Leave the pictures out, and retype all of the material exactly as written.

Material →
-*-

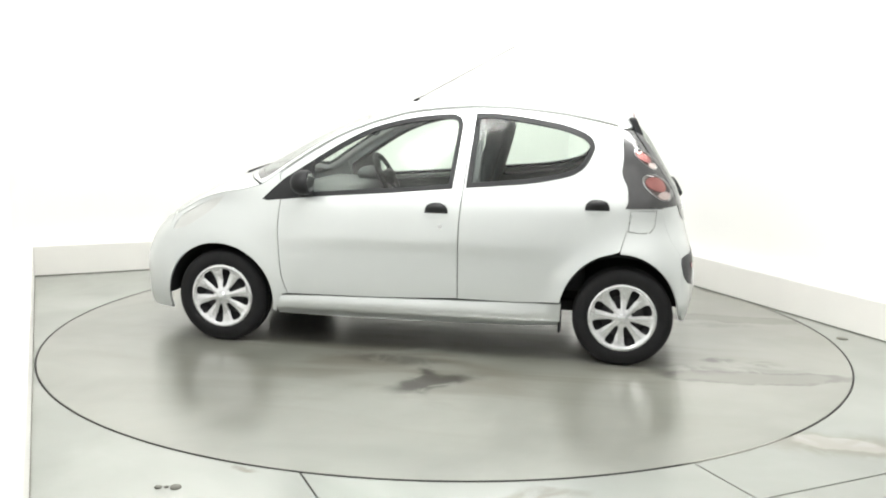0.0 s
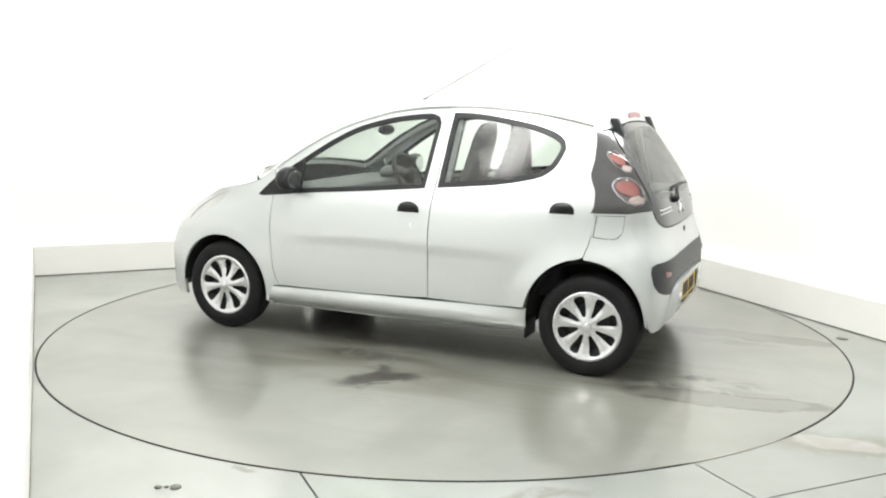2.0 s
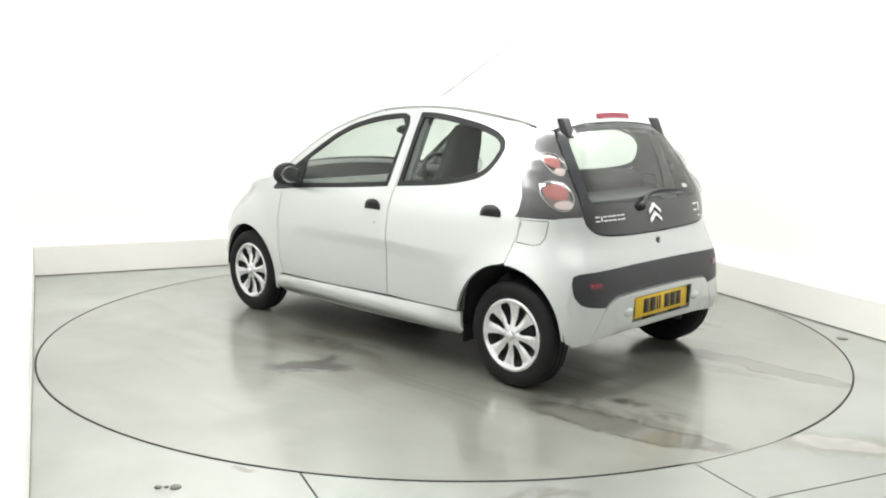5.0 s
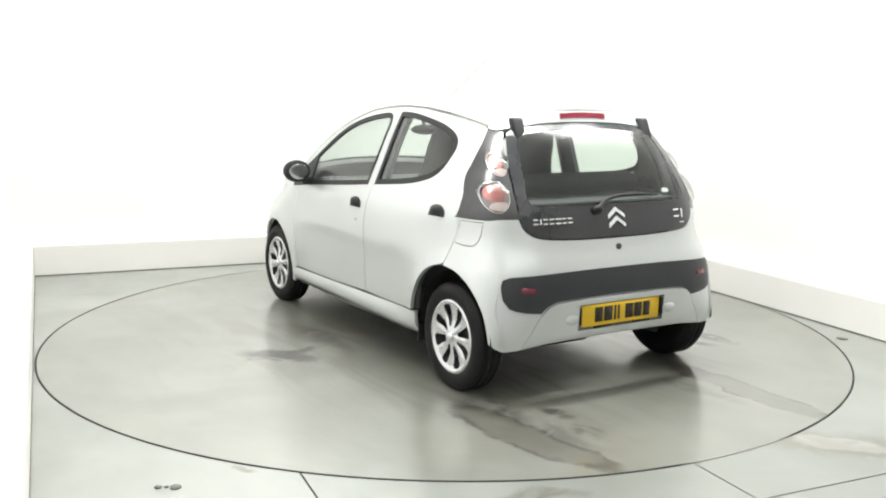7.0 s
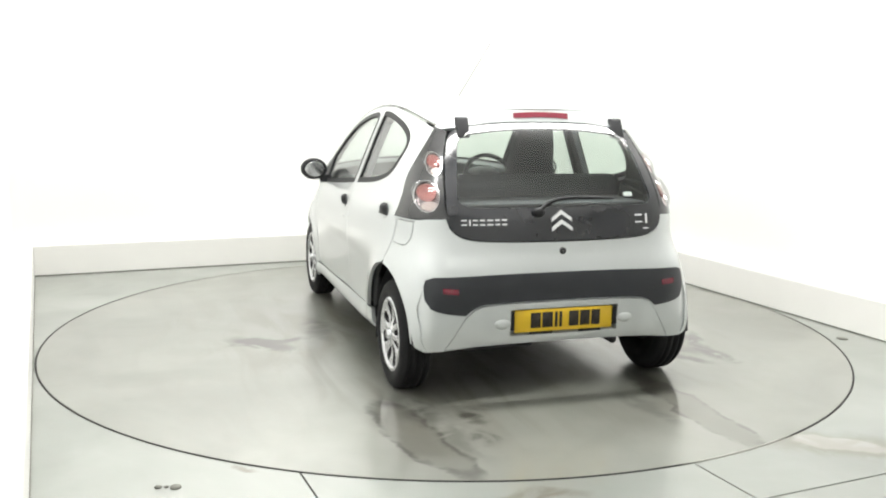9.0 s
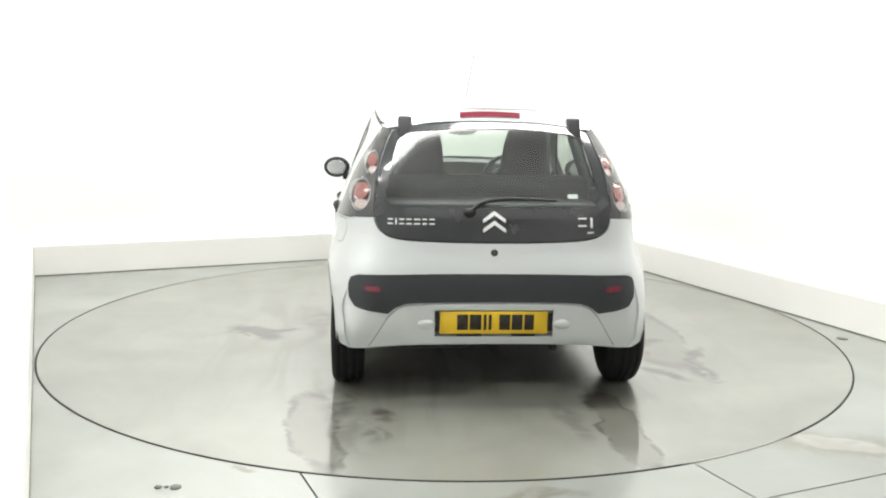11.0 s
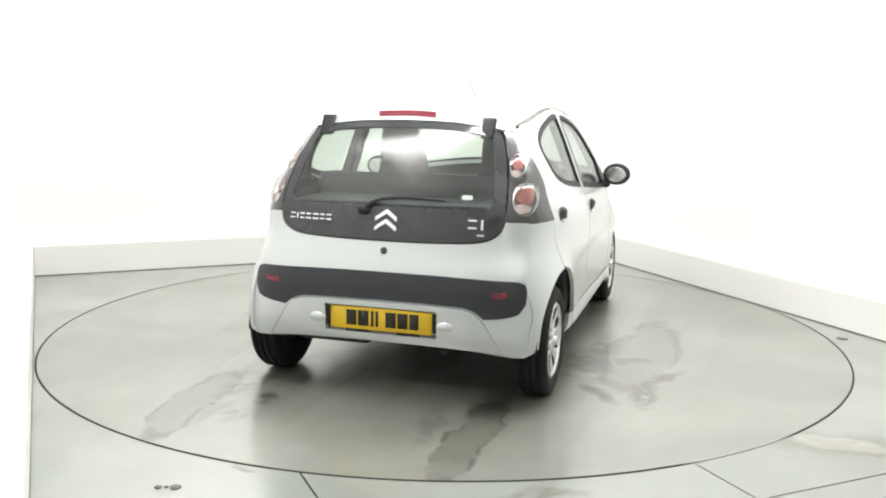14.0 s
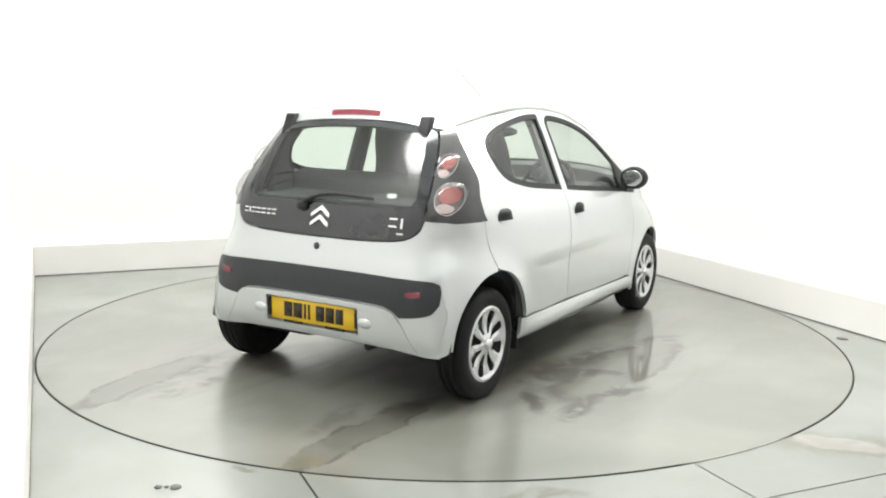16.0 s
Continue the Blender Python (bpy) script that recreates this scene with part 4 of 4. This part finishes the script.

-*-

Output for this task →
0.0 s
2.0 s
5.0 s
7.0 s
9.0 s
11.0 s
14.0 s
16.0 s
Continue the Blender Python (bpy) script that recreates this scene with part 4 of 4. This part finishes the script.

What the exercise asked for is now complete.